After Michael Jackson One, Las Vegas entertainment drifted to living concert performers — residencies — but even steady-going Cirque is a silent factor in that trend. “I don’t think (production shows) wanted to compete with us and the budgets that we have, so now you see a lot more headliners coming in,” Nadal notes.

Now 60 percent owned by the private-equity firm TPG — which helped it acquire rival Blue Man Group — Cirque is in “another transitional period” and growth spurt, Nadal says, with big new permanent shows on the horizon in Orlando and in China. Dinner-show and musical-theater experiments in other cities could find their way to the Strip. The Luxor show, Cirque’s first new Las Vegas venture in six years, will be “a significant departure from what we’ve done in the past,” with “a completely different performance vocabulary. It’s not going to be acrobatics-based. It’s not going to be a different version of what we’ve done before.”

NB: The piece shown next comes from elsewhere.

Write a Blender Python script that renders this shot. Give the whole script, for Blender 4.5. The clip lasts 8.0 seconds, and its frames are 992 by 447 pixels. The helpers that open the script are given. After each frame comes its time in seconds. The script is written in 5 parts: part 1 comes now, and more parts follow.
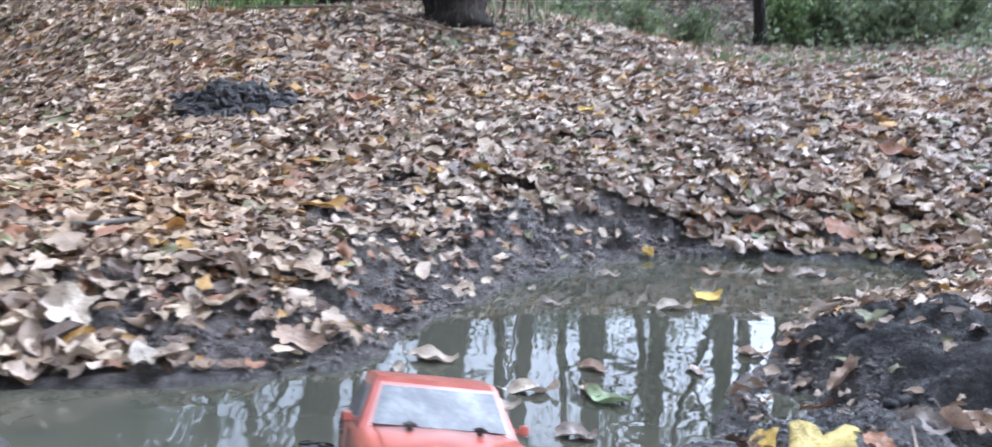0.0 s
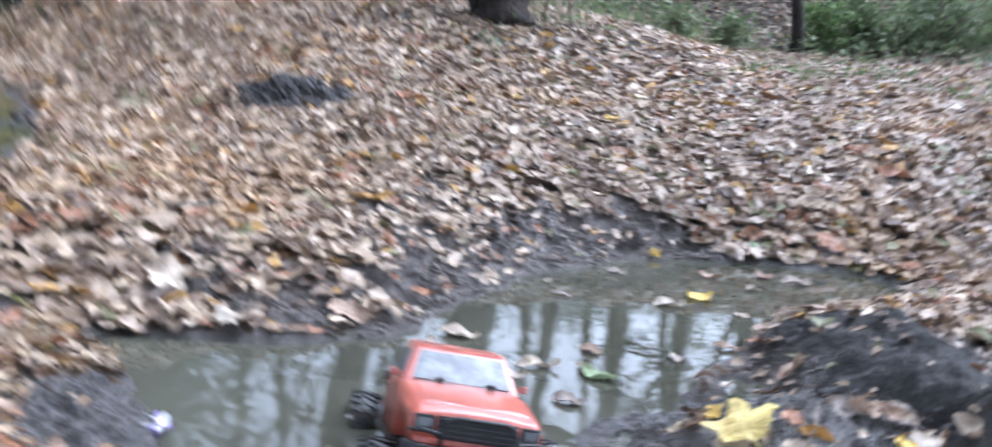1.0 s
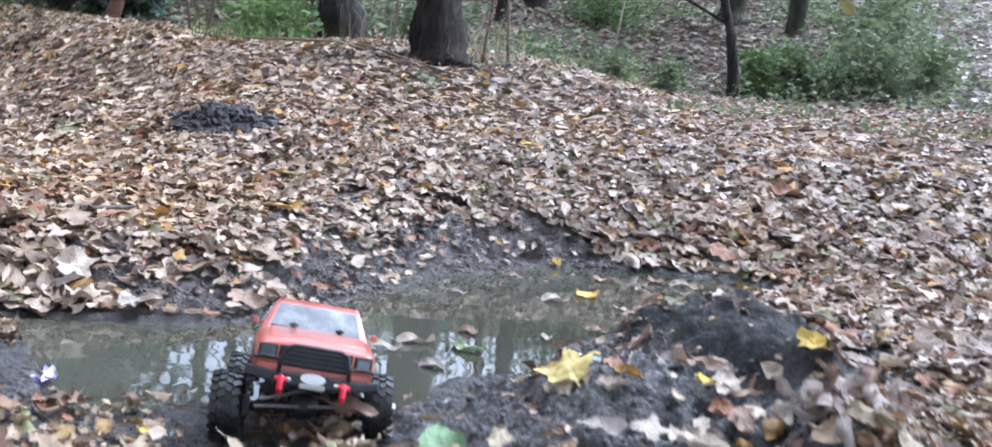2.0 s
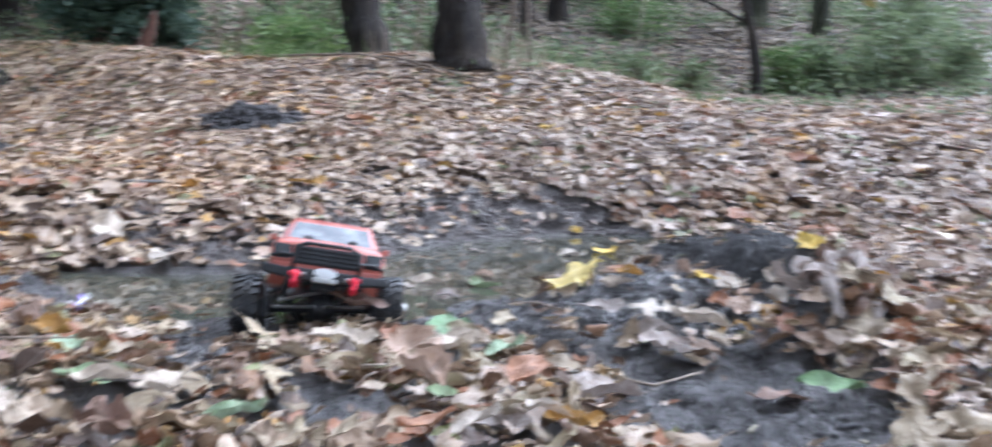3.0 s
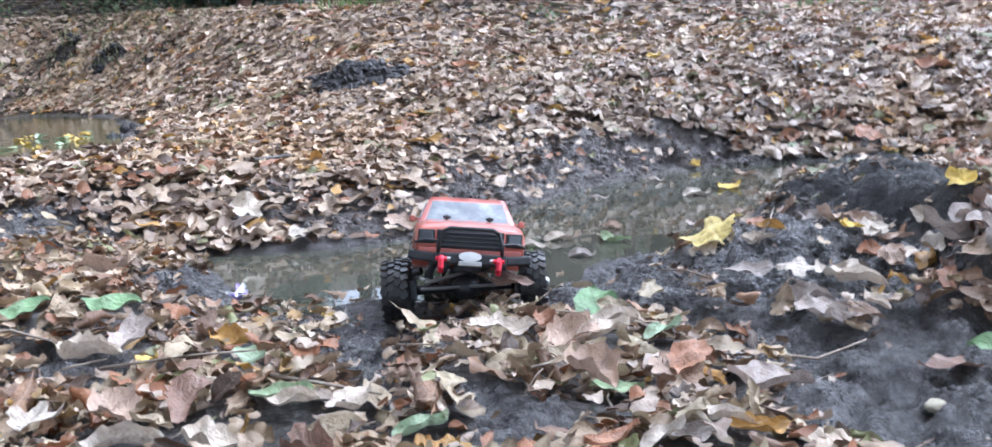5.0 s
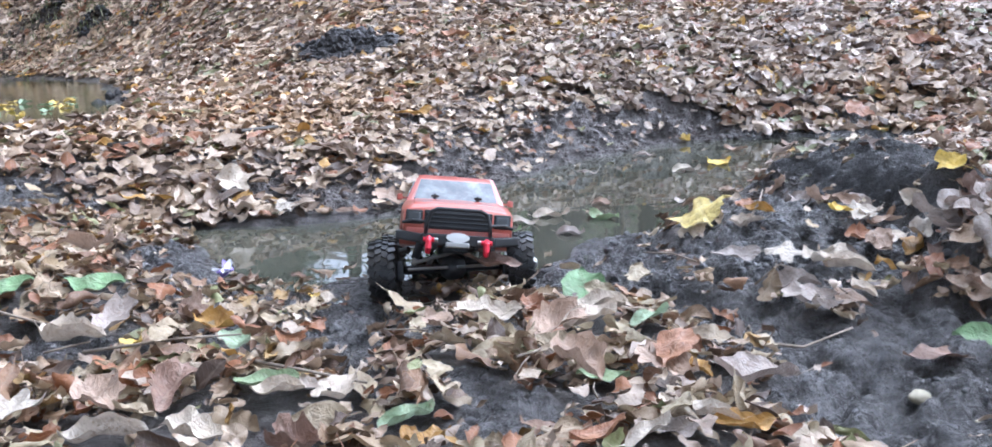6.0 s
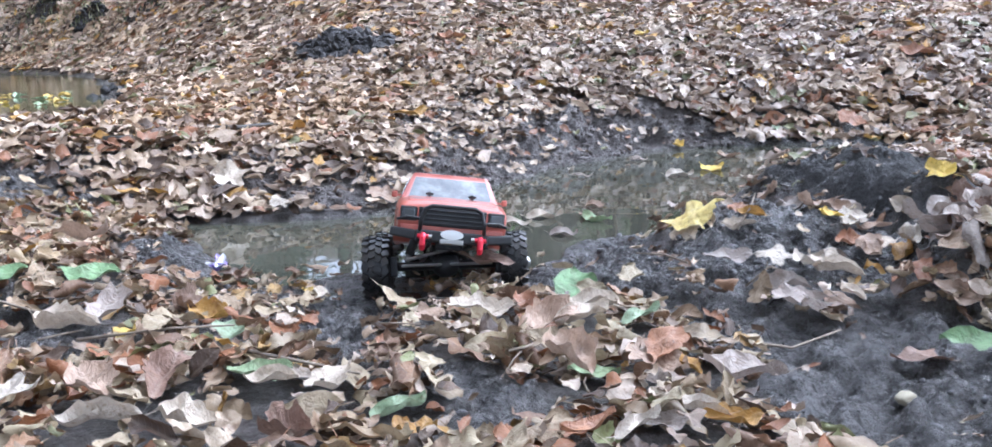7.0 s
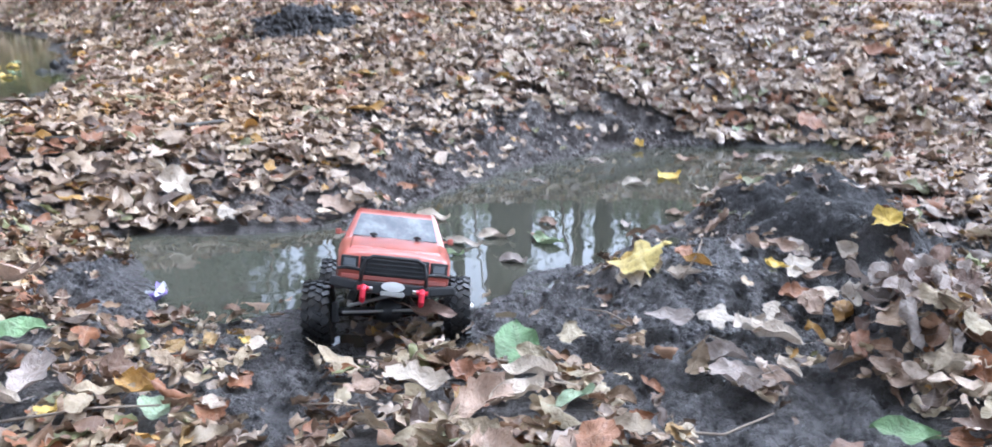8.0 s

While we wait for the next one, Cirque has pumped new money and life into Love and Mystère, the latter bringing original dancer Kati Renaud full circle as artistic director. She took a look at the original souvenir program, for old time’s sake. But the goal was to ask, “If we were starting from scratch, what would we do? We wanted to ‘zhush’ it up a bit,” she says. “Elevate it to the next place, to the next level.”

Jubilee! played on the Strip for 34 years. But change came awkwardly to that sinking Titanic, or not at all. And there’s one thing Nadal knows from his 25-plus years in Las Vegas. “We don’t want a dinosaur sitting there. You can see people that have remained what they were, and they have come and gone.”

The new show, the first since Michael Jackson One, brings back two push-pull questions that have been with the company as long as Mystère’s bungee acrobats: Can Cirque apply its special magic to subject matter beyond its original vision? (Yes with the Beatles and Michael Jackson, no with Elvis and Criss Angel.) And how many Cirques are too many for Las Vegas? (Previous answer: Seven or eight, if you open Viva Elvis or Zarkana during a recession.)

But it also has been 25 years since Frank Sinatra last sang in Las Vegas. The fact that  he last performed (at the MGM Grand, where KÀ would move in), just five months after Mystère opened, makes for a neat snapshot of that ever-churning Vegas cycle of the new replacing the old. Then again, perhaps Sinatra and Cirque aren’t so different. His signature song “My Way” — that dramatic recounting of struggle and triumph — easily applies to Cirque’s high-flying 25-year career of conquering the Strip on their own terms.